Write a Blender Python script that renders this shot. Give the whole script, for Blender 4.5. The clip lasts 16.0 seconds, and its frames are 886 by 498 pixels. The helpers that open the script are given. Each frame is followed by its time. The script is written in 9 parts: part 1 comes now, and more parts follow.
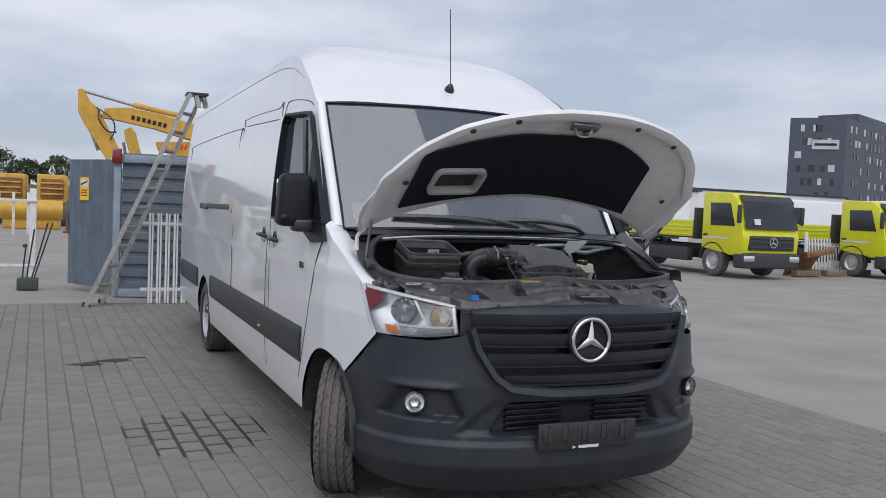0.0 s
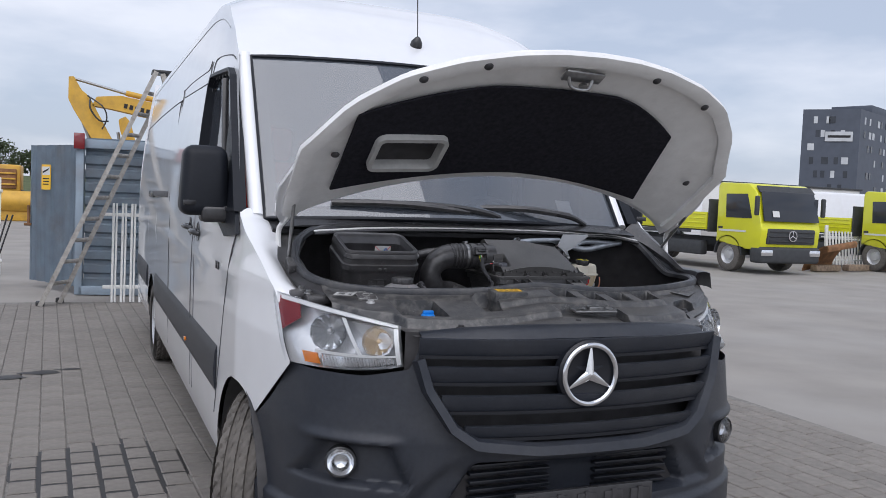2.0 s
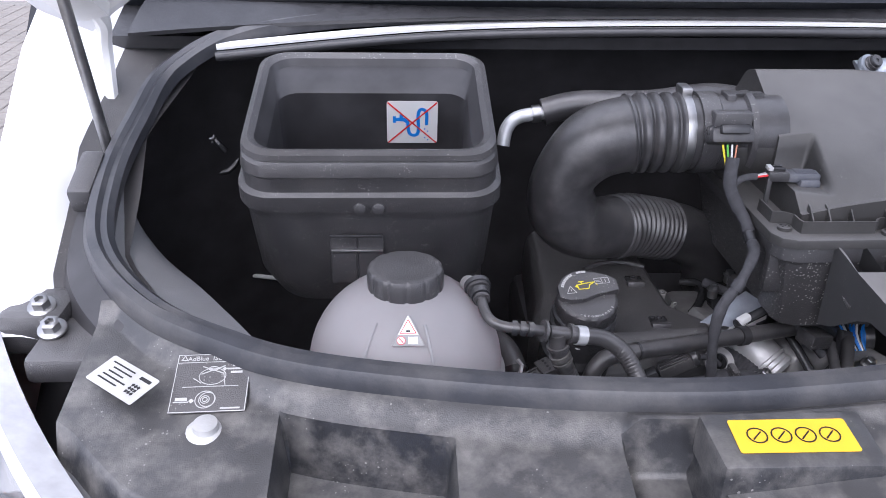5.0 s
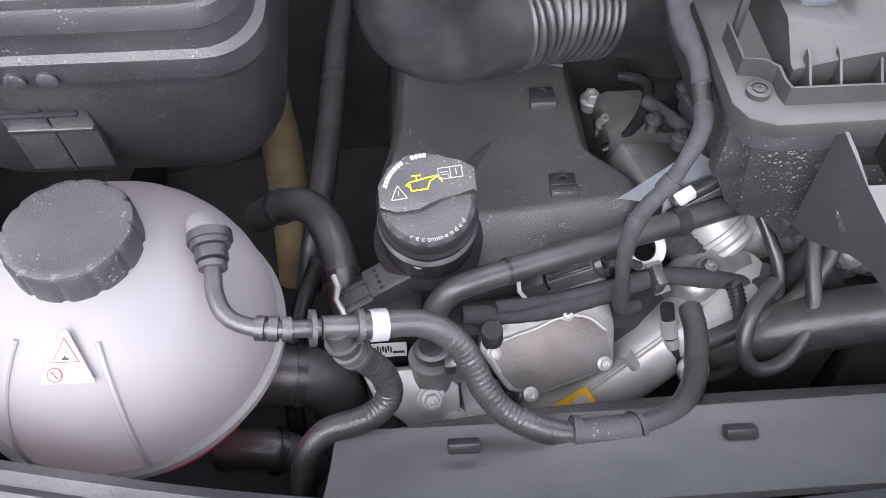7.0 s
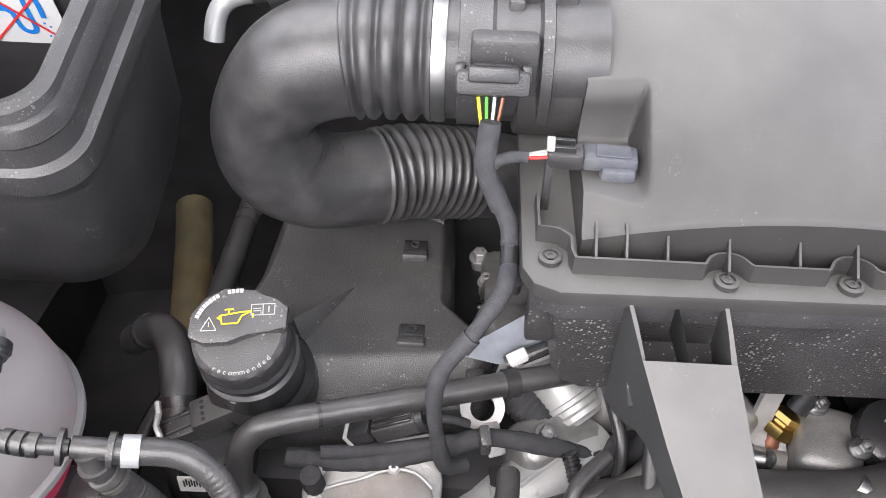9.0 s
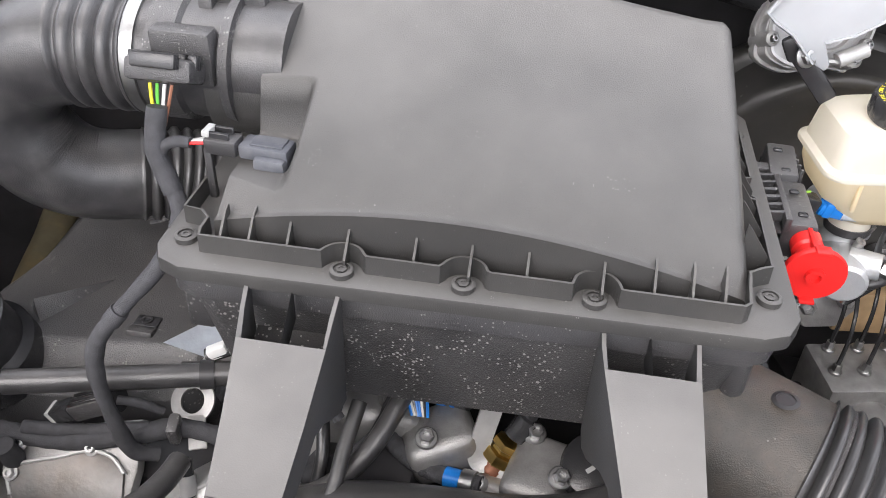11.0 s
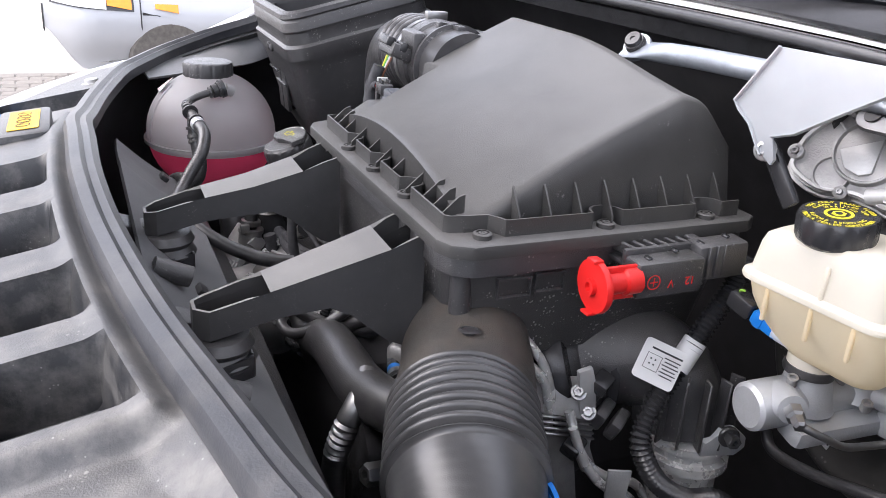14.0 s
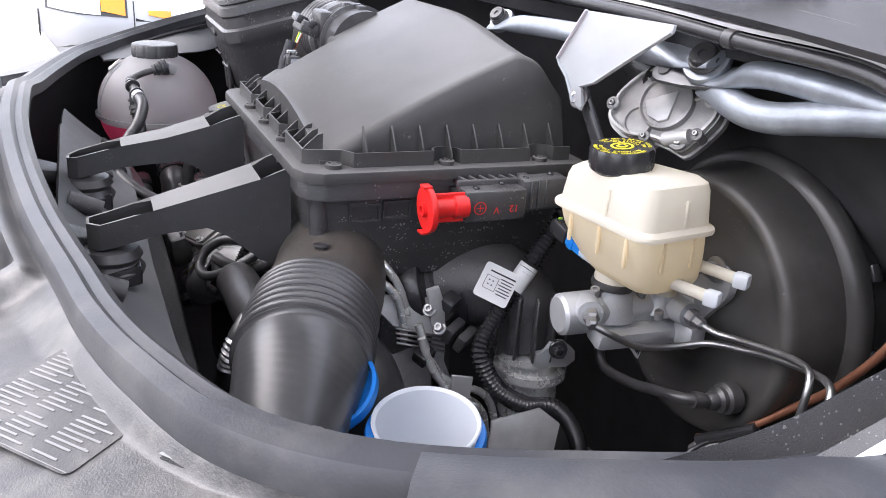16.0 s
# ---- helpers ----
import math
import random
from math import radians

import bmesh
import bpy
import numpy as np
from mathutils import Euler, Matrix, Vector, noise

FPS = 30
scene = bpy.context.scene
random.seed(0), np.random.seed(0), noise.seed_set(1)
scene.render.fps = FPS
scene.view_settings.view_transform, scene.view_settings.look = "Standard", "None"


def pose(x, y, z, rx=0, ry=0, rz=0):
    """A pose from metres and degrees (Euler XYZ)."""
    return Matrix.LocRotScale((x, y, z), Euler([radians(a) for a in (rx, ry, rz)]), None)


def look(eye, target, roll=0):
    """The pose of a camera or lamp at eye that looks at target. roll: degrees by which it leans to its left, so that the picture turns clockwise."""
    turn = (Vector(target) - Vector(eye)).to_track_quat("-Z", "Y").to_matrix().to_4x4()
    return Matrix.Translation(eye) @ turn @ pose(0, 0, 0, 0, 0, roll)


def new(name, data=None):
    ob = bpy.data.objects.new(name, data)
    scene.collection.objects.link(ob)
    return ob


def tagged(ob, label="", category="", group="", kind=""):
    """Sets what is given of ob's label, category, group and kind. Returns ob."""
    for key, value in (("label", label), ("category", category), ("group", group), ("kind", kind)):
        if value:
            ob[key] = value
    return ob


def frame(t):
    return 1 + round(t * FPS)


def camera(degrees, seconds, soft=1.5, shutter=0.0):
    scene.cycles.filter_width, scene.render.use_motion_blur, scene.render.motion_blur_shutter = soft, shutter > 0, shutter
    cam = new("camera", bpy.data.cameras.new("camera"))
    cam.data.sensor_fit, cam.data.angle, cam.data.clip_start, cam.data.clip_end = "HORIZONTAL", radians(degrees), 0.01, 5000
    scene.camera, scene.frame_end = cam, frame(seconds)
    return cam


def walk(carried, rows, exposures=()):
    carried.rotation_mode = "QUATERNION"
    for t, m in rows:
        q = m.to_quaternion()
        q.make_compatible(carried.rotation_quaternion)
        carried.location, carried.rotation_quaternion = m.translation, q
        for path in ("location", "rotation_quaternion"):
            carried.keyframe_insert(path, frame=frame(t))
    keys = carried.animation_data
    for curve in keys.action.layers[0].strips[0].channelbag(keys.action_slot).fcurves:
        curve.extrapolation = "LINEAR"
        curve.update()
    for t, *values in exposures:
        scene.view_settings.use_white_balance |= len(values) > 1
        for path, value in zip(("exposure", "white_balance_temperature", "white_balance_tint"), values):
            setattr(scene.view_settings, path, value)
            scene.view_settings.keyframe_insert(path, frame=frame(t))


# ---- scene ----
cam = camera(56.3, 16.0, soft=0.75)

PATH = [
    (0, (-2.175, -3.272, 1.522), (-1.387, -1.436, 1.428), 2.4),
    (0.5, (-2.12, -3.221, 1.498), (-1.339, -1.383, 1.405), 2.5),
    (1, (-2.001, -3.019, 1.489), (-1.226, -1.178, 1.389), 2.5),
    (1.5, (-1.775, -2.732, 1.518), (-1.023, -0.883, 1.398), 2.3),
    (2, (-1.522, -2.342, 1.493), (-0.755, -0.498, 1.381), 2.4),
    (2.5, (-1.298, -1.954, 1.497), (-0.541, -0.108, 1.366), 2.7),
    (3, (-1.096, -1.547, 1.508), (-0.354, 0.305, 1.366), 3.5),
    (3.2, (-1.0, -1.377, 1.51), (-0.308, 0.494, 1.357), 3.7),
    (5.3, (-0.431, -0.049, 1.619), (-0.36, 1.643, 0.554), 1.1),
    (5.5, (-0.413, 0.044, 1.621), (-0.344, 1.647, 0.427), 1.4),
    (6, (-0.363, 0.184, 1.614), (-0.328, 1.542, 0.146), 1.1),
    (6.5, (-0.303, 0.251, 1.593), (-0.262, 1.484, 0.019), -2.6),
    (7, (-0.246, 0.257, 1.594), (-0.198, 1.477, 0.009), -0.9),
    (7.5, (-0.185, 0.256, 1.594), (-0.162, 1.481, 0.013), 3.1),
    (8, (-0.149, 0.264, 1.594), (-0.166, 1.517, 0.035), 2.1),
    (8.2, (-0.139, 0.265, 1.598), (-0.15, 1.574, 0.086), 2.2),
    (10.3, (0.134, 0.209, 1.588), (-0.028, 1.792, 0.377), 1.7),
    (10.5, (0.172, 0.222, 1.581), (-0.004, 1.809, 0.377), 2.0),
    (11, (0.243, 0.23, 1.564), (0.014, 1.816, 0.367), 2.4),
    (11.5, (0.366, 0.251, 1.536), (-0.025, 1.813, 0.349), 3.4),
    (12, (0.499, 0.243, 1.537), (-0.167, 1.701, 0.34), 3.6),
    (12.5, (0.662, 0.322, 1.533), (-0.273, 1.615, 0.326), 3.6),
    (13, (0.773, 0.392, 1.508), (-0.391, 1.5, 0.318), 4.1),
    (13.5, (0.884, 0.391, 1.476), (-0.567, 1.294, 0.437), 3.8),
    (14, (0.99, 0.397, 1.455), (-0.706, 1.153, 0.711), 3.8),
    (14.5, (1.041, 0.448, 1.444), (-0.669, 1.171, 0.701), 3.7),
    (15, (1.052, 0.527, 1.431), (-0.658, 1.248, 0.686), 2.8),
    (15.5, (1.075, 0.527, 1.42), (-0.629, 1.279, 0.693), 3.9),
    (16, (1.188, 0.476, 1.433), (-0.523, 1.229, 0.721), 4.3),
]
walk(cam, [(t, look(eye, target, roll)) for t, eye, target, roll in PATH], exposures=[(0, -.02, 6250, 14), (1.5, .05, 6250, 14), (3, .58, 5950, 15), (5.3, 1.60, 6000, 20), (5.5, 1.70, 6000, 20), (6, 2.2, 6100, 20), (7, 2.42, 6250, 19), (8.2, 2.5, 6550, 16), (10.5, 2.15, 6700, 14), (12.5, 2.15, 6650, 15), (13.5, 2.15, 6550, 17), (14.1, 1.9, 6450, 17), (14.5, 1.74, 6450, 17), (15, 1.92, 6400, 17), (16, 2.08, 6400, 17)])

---

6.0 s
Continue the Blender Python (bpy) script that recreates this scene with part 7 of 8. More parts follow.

# Your objective
Write down exactly the span of lines above from the one containing "for t, m in" to the one containing "cam = camera(56.3, 16.0, soft=0.75)", both ends included.

# Output for this exercise
    for t, m in rows:
        q = m.to_quaternion()
        q.make_compatible(carried.rotation_quaternion)
        carried.location, carried.rotation_quaternion = m.translation, q
        for path in ("location", "rotation_quaternion"):
            carried.keyframe_insert(path, frame=frame(t))
    keys = carried.animation_data
    for curve in keys.action.layers[0].strips[0].channelbag(keys.action_slot).fcurves:
        curve.extrapolation = "LINEAR"
        curve.update()
    for t, *values in exposures:
        scene.view_settings.use_white_balance |= len(values) > 1
        for path, value in zip(("exposure", "white_balance_temperature", "white_balance_tint"), values):
            setattr(scene.view_settings, path, value)
            scene.view_settings.keyframe_insert(path, frame=frame(t))


# ---- scene ----
cam = camera(56.3, 16.0, soft=0.75)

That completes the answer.